La fiesta de la Cruz de Cristo constituye una gran luz y una gran enseñanza: el Salvador muere triunfante en la cruz, pues por ella entra en el tenebroso reino de la muerte y la destruye desde dentro con la resurrección.
Jesús nos posibilita su misma experiencia victoriosa: cargar y ofrecer nuestra cruz con él y como él por amor a Dios, por la salvación del prójimo y la nuestra, para así convertirla en fuente de felicidad en el tiempo, y de resurrección y gloria en la eternidad. La cruz -el sufrimiento- sin amor y sin Cristo es infierno ya en esta vida.
La cruz es el símbolo eminente de la fidelidad y del amor de Cristo al Padre y al hombre: “En esto hemos conocido el amor de Dios: en que Cristo entregó su vida por nosotros, y por eso también nosotros debemos dar la vida por nuestros hermanos” (1Jn 3, 16). Al ofrecer por el prójimo nuestra vida a través del tiempo y al final con la muerte, accedemos al amor más grande, el mismo amor de Cristo: “Nadie tiene un amor más grande que el de quien da la vida por los que ama” (Jn 15, 13).
Y al amor más grande siempre corresponde la felicidad más grande. "Quien pierda su vida por mí, la salvará" para siempre. Esa es la felicidad más grande. Al entregar la vida por el prójimo, la perdemos por Él: "Todo lo que hagan por uno de éstos, por mí lo hacen". La vida tenemos que entregarla, sea como sea. Si la entregamos por amor, la muerte será el éxito supremo de nuestra exitencia: recibiremos un cuerpo glorioso como el de Cristo resuctiado.
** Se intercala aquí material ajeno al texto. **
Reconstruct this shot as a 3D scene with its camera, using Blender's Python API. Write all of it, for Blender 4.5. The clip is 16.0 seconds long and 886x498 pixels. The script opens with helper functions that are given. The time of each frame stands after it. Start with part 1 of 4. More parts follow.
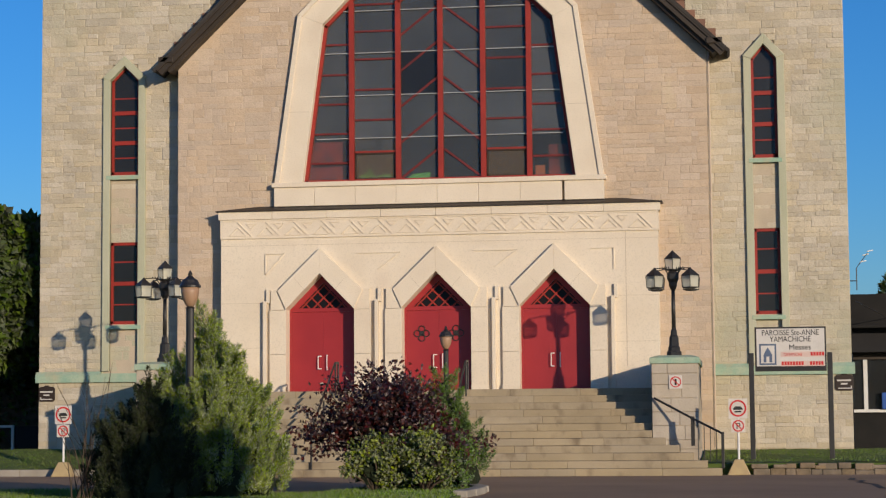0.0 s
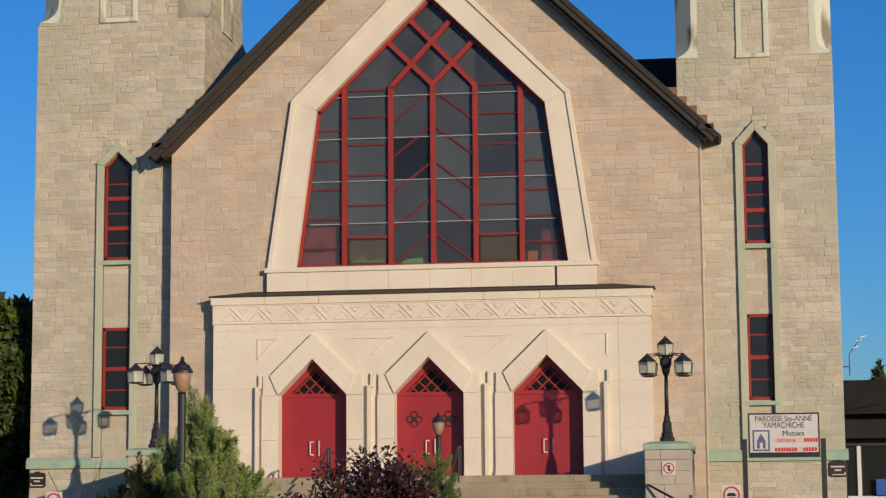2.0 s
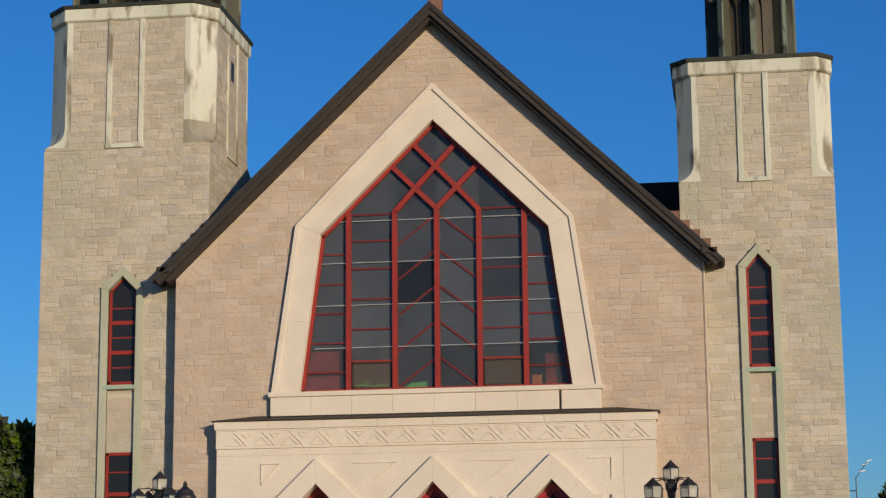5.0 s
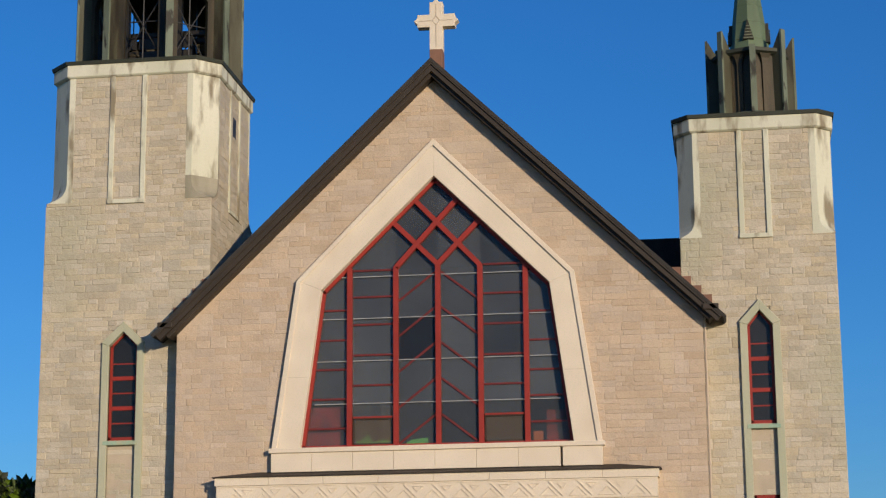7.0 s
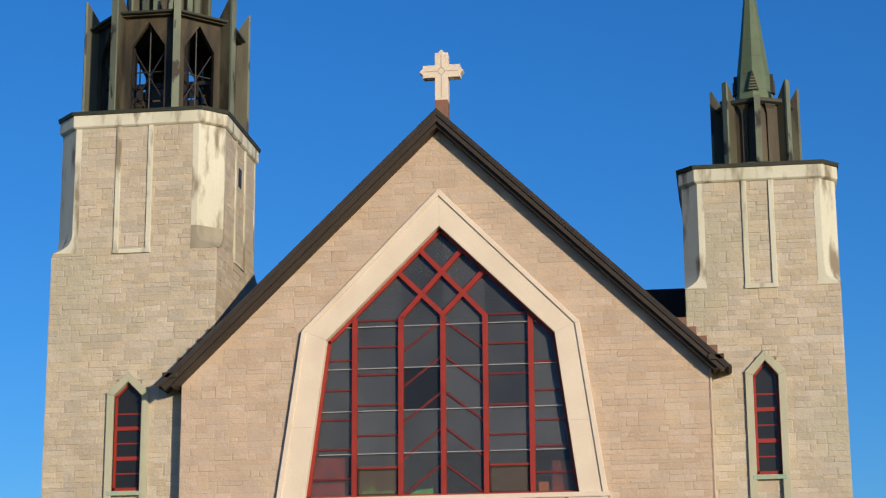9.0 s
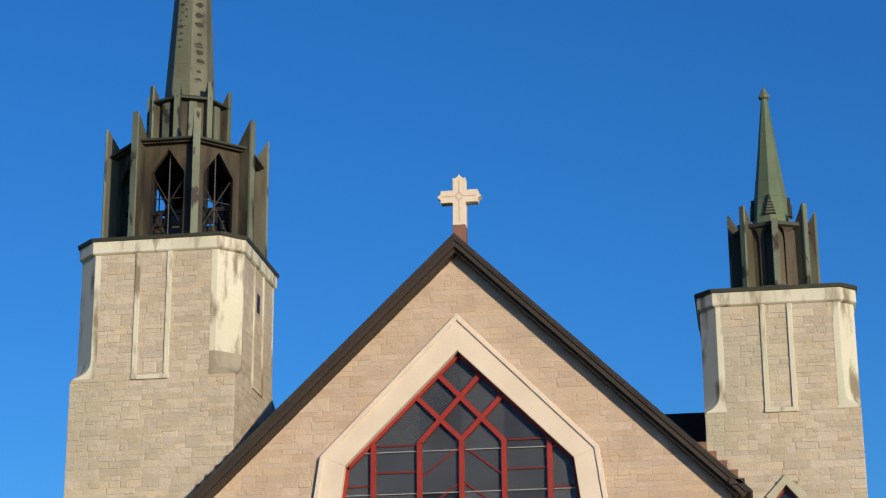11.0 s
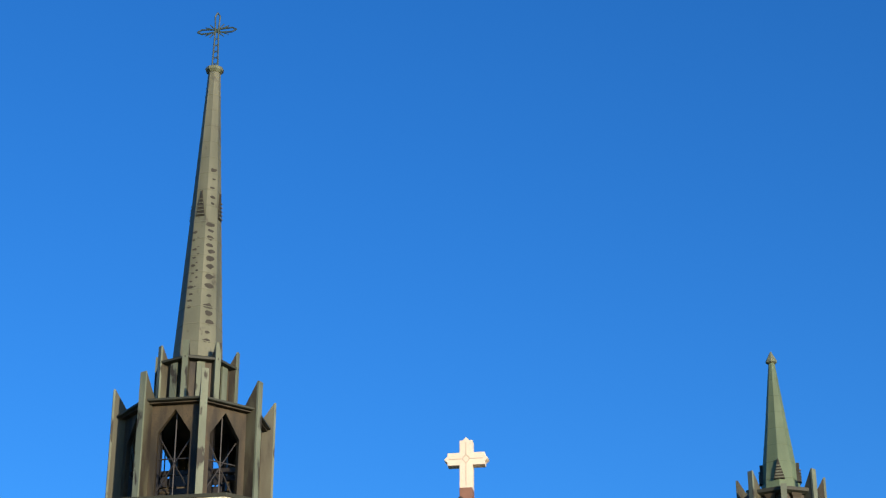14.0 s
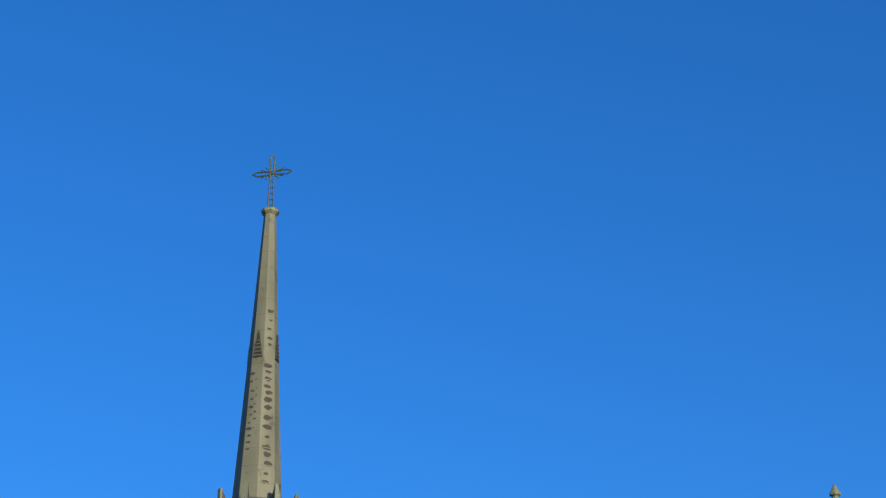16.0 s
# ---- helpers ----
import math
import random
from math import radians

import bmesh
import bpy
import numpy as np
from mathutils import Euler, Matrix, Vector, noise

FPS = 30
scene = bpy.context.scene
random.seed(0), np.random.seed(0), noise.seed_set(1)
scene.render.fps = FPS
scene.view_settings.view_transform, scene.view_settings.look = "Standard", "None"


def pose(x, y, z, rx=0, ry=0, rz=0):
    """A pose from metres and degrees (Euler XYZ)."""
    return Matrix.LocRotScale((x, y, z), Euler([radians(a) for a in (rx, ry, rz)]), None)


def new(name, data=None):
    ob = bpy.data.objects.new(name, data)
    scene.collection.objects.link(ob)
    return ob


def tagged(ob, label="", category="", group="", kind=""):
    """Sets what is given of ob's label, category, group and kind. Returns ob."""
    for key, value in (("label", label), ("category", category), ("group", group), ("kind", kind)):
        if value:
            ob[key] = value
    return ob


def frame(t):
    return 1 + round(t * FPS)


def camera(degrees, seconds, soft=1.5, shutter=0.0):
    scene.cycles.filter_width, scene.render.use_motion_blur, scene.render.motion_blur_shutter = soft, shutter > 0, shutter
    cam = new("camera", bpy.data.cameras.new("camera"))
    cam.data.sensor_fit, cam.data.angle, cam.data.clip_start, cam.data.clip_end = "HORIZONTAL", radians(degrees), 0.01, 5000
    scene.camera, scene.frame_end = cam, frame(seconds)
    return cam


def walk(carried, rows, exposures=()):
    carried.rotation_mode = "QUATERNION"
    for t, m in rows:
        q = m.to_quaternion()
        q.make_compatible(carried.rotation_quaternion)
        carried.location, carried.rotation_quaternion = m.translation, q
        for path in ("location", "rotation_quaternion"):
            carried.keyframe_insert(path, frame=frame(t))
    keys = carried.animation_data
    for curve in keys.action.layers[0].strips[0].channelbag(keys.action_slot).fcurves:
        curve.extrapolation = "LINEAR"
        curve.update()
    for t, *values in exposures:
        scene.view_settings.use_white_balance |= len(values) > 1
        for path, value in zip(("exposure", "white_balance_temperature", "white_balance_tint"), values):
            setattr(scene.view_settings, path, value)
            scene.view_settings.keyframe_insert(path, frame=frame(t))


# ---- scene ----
# Camera: it stands on the lawn and tilts up from the steps to the spire.
LAND = 2.08   # height of the church's landing over the drive
EYE = (7.782, -51.892, 1.273)
cam = camera(25.35, 16.0, soft=1.3)
TURNS = [  # seconds, yaw, pitch, roll
    (0.0, 8.402, 5.022, -0.470),
    (0.5, 8.339, 5.564, -0.503),
    (1.0, 8.308, 5.929, -0.515),
    (1.5, 8.243, 6.954, -0.481),
    (2.0, 8.167, 7.506, -0.446),
    (2.5, 8.167, 8.430, -0.531),
    (3.0, 8.113, 8.985, -0.531),
    (3.5, 8.083, 9.566, -0.538),
    (4.0, 8.209, 10.107, -0.548),
    (6.5, 8.268, 12.367, -0.459),
    (7.0, 8.276, 12.730, -0.440),
    (7.5, 8.270, 13.100, -0.434),
    (8.0, 8.244, 13.174, -0.394),
    (10.5, 8.860, 17.029, -0.363),
    (11.0, 8.945, 17.818, -0.433),
    (11.5, 9.253, 18.531, -0.416),
    (12.0, 9.388, 19.862, -0.347),
    (12.5, 9.412, 20.847, -0.357),
    (13.0, 9.250, 23.039, -0.280),
    (13.5, 9.087, 24.310, -0.029),
    (14.0, 9.149, 25.428, 0.059),
    (14.5, 9.460, 26.548, -0.017),
    (15.0, 9.609, 26.979, -0.134),
    (15.5, 9.718, 28.365, -0.117),
    (16.0, 10.989, 29.418, -0.184),
]
walk(cam, [(t, pose(*EYE, 90 + pitch, 0, yaw) @ pose(0, 0, 0, 0, 0, roll)) for t, yaw, pitch, roll in TURNS],
     exposures=[(0.0, -0.05), (2.5, -0.11), (3.5, -0.17), (4.0, -0.16), (6.5, -0.17), (7.0, -0.09), (7.5, 0.02), (8.0, 0.06), (10.5, 0.10), (11.5, 0.11), (12.0, 0.13), (12.5, 0.28), (13.0, 0.42), (13.5, 0.52), (14.5, 0.66), (16.0, 0.65)])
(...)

En el bautismo hemos recibido la participación en el sacerdocio de Cristo. Nuestro sufrimiento cotidiano inevitable, al ofrecerlo por la salvación propia y ajena, se hace experiencia y ejercicio del sacerdocio bautismal, que consiste en ofrecer oraciones y sacrificios, a imitación de Cristo, por la salvación del mundo, empezando por los de casa. La Eucaristía es la expresión máxima de esa experiencia salvadora y sacerdotal.